On the technology front, Ogilvy and Mather chose e-collaboration software from Intraspect. The technology creates virtual spaces with customizable business rules and finely controlled access rights wrapped around them. Since groups participate from different time zones, it's not essential that collaborative processes be handled in real-time. A key Intraspect selling point is that people send information to the collaborative space and receive notifications about updates through a familiar interface, email. In turn, Intraspect software tags, indexes and records information for future use.
This email approach negates the need to have team members build large distribution lists to ensure that the right people are getting the right information. "Making email the primary use paradigm in its collaboration platform could prove to be a wise one," IDC analysts Mark Levitt and Robert Mahowald wrote in a recent report. "Most Internet and Web users will continue to view email as a central part of the way people work... Email integration will mean that the obstacles to user adoption can be more easily overcome." The tradeoff is that the interface, in this case email, is more of a bird's eye view than of an actual workflow or business process. Adding workflow management to APIs and email integration could make the Intraspect platform a more attractive proposition, according to IDC.

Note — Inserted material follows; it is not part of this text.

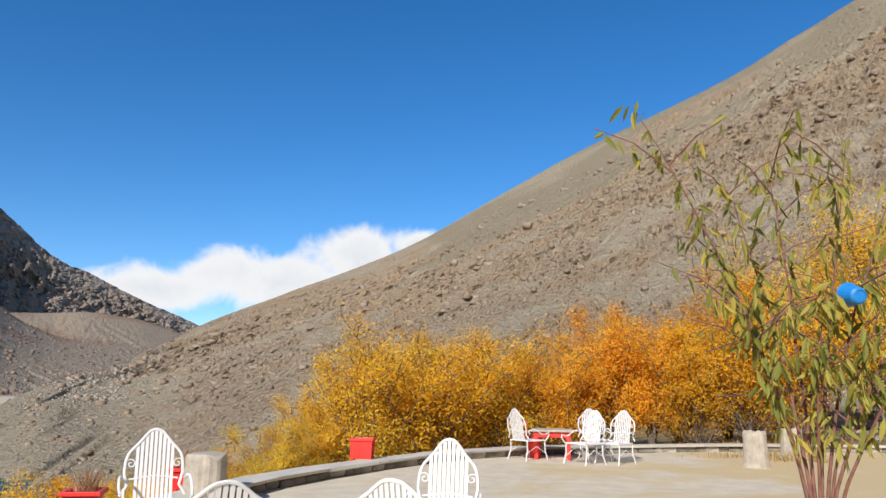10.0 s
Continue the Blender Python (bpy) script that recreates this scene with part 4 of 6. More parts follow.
for kind, az, d, el, w in (
        ("lake_m", 21.7, 76, -6.5, 3.3), ("lake_m", 27.7, 76, -5.4, 5.3), ("far_b", 30.2, 76, -5.2, 3.7), ("lake_m", 18.4, 70, -9.7, 5.8), ("far_b", 24.2, 70, -4.0, 3.2), ("lake_m", 15.1, 62, -11.7, 4.5),
        ("lake_m", 33.4, 62, -6.4, 5.3), ("far_b", 36.2, 62, -7.1, 4.9), ("lake_m", 30.4, 62, -7.7, 5.3), ("far_o", 38.8, 52, -7.0, 5.3), ("lake_m", 41.9, 52, -6.6, 4.9), ("lake_m", 28.6, 52, -9.8, 4.9),
        ("far_b", 26.7, 46, -9.7, 3.9), ("lake_m", 44.4, 36, -6.1, 4.9), ("far_o", 47.1, 36, -5.9, 5.3), ("lake_m", 36.5, 36, -10.0, 6.2), ("lake_m", 33.2, 36, -10.9, 4.5)):
    crown_tree(kind, az, d, el, w, group=LAKE)
FAR = ("far_a", "far_b", "far_a", "far_b", "far_o")
tree_row(FAR, -20, 11, 17, 76, 76, ((-20, -10.2), (-12, -9.4), (8, -9.2), (11, -9.8)), 32, 0.7, LAKE)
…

Ultimately, Ogilvy and Mather wants to cut down on one-to-one conversations. "We do not encourage just two people having a conversation on the system," Sawain says. Users of the system will also need to write more detailed emails, since more people will be seeing it. And some of those people will likely be complete strangers. "Things are no longer hush-hush," Sawain says. "The biggest issue is changing the habit."

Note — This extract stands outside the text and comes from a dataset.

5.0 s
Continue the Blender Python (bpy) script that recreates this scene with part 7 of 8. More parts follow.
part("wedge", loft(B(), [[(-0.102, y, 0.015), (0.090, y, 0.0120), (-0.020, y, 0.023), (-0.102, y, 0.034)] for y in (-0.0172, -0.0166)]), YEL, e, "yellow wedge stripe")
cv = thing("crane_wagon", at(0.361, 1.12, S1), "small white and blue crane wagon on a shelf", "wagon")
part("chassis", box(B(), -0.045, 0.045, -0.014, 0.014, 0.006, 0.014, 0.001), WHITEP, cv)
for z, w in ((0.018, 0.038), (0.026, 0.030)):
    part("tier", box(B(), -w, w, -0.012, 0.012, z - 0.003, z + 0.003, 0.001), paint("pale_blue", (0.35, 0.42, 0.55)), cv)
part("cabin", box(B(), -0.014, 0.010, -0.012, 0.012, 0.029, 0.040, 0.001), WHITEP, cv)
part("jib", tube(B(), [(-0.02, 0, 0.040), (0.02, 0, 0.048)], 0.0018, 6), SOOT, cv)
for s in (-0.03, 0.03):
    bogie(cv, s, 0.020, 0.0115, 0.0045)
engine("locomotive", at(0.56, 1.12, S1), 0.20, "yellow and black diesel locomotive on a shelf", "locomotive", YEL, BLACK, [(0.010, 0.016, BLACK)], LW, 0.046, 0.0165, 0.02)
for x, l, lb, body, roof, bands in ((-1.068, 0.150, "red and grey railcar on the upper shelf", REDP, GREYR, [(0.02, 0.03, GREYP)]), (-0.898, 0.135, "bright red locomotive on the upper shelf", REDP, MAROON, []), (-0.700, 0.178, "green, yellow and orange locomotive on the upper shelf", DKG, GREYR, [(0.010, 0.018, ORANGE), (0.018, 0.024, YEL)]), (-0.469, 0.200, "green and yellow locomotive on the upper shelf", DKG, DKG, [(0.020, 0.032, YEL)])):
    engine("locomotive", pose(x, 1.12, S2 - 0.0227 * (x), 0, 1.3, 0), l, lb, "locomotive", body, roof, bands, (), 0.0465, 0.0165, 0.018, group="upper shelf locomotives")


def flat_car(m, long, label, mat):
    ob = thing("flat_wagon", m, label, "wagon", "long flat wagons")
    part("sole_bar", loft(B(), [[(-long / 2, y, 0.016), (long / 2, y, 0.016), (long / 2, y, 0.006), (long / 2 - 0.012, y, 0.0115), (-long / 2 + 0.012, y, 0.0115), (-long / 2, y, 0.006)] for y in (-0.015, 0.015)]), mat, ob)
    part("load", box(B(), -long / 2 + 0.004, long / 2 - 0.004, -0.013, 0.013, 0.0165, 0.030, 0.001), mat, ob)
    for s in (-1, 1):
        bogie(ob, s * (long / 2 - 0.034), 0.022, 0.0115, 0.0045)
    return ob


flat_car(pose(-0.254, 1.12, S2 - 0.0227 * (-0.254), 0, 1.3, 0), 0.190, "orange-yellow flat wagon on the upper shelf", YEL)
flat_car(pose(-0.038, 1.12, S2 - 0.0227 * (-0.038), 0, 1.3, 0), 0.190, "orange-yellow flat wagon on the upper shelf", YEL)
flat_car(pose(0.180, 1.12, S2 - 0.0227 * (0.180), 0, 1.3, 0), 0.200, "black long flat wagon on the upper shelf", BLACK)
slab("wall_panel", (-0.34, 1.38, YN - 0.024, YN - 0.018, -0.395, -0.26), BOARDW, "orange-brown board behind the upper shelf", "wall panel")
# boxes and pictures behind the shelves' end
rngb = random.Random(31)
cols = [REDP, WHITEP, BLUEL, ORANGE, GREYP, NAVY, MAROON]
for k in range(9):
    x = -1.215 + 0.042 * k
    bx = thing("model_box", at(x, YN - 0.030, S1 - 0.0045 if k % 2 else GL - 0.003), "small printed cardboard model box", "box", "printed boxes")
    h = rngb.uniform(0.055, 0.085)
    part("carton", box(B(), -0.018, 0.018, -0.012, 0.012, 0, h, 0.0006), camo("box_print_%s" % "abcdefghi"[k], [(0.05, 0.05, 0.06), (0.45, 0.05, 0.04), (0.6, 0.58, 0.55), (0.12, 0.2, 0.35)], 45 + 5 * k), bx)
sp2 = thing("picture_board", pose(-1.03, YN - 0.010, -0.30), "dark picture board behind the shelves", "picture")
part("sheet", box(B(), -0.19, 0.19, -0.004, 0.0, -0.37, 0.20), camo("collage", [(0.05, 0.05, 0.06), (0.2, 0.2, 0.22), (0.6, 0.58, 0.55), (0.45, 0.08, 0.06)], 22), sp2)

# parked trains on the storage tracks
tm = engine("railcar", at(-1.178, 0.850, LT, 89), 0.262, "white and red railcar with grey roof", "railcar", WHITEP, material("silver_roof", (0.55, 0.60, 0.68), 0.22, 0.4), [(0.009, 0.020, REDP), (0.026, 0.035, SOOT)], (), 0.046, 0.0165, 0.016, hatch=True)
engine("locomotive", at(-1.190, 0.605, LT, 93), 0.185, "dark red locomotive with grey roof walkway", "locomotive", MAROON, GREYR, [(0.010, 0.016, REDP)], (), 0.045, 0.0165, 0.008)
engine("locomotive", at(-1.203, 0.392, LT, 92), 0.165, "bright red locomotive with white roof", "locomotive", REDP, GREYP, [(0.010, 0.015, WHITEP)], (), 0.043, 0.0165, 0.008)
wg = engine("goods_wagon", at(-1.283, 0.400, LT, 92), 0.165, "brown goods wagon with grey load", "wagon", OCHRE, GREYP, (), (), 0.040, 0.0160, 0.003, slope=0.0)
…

This doesn't mean that account managers and clients can poke their nose into the creative process. Currently, there are two main types of virtual spaces: one for creative teams on certain accounts, the other for account managers, production folks and clients. Over the next six to eight months, Sawain plans to integrate the two virtual spaces to make sharing of near-completed art pieces easier. More so than a change management challenge, it'll be a technical feat to make the PC and Mac OS (the preferred platform for graphic designers) work together and trade large files.
For creative types, having a virtual space all to themselves helped them get comfortable with the system. They'd work on a project and then fire off notes in an email at the end of the day, as easy as if they'd stuck them in a filing cabinet. The following morning, Sawain's internal marketing team made sure that the artists saw everything their counterparts around the world had contributed.
"Of course, there were issues concerning originality, unwelcomed second-hand ideas and even cultural hurdles. In Asia, there's an inhibition where, 'I'm not going to put mine up because my colleague is better,'" says Riazi. "It's about getting the trust level up." It also didn't hurt that Ogilvy and Mather employs mostly twenty-somethings, who were weaned on the Internet, Riazi says.
Internal marketing efforts have shown signs of success. Already 25 to 30 percent of Ogilvy and Mather's multi-national customers, such as Eli Lilly, Ford, British Petroleum and, critically, their respective account managers and art teams at the ad agency, are using the e-collaboration system. Now Ogilvy and Mather plugs e-collaboration benefits in every pitch for new business. The e-collaborative project was "sold and bought inside," says Riazi, adding, "And I think within two years this is the way we'll do business with everyone."